Electrical submersible pumps (ESP) are used in the geothermal, oil and gas and water wells for producing fluids from the subterranean well. Traditionally, subterranean wells are completed in porous formations having naturally high permeability and which contain water, oil, natural gas, heated water, brine and/or steam in relative close proximity to the surface of the earth. Geothermal wells are also completed in low permeability formations that contain little to no geothermal fluid. For these low permeability formations, the permeability of the formation is engineered or enhanced through stimulation methods such as pumping of cold water to generate fractures within the formation. This creates or enhances a geothermal reservoir in the high temperature formation to enable development of an Engineered or Enhanced Geothermal System (EGS). Currently, ESP systems are not suitable for most high temperature applications, especially geothermal applications. ESP systems are susceptible to pump cavitation due to boiling in high temperature wells producing water and/or brine above 100° C. Electrical motors in ESP systems are tested at temperatures of up to 2200° C. at low flow rates while high volume ESPs are designed to withstand temperatures up to 200° C. The temperature of the earth grows hotter with increasing depth, and geothermal systems can have well temperatures ranging from 150° C. to greater than 300° C. Advanced methods for recovering heavy oil may involve the use of steam to mobilize or heat oil and water produced from the reservoir having a temperature above 200° C. ESP systems used to recover oil with hot water in these steam flood wells are exposed to temperatures above design limits of current ESPs.

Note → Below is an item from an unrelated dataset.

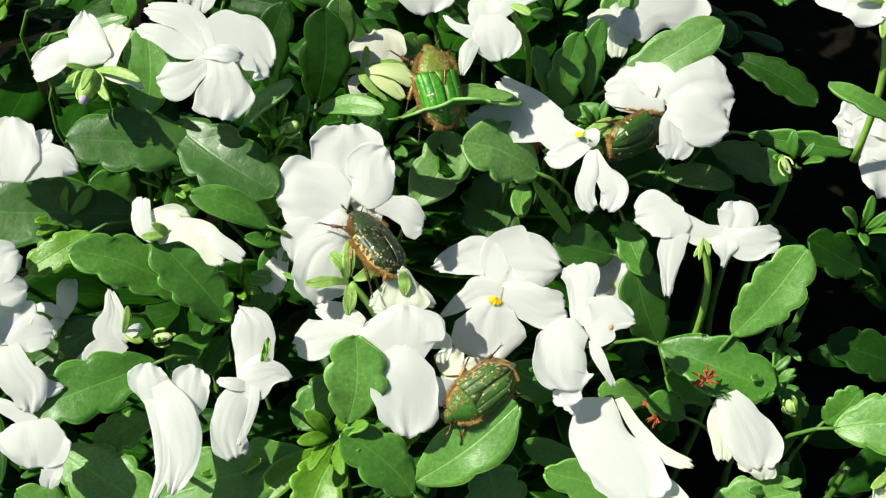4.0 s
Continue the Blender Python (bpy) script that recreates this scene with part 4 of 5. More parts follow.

Line shaft pumps have been used in the petroleum, mine dewatering and geothermal industry for high temperature applications. Line shaft pump arrangements include a pump positioned in the subterranean well at depth calculated to allow for draw down, gas breakout, boiling of the fluid in the well and frictional pressure drop in the well. The pump is driven by a pump motor positioned at the surface which turns the shaft connected to the pump in the well. Line shaft pumps cannot be set at deep depths, because the long line shaft flexes too much causing vibration, stress on the bearings and excessive wear in the pump bowls. Currently, due to these problems, line shaft pumps cannot be set at depths greater than about 2000 ft. Subterranean wells including high temperature and EGS wells require pumps; to be set at depths greater than 2,000 feet. Therefore, line shaft, pumps are not suitable for many high temperature and deep well applications.
The present application is directed to systems and methods for cooling electrical submersible pumps and components thereof.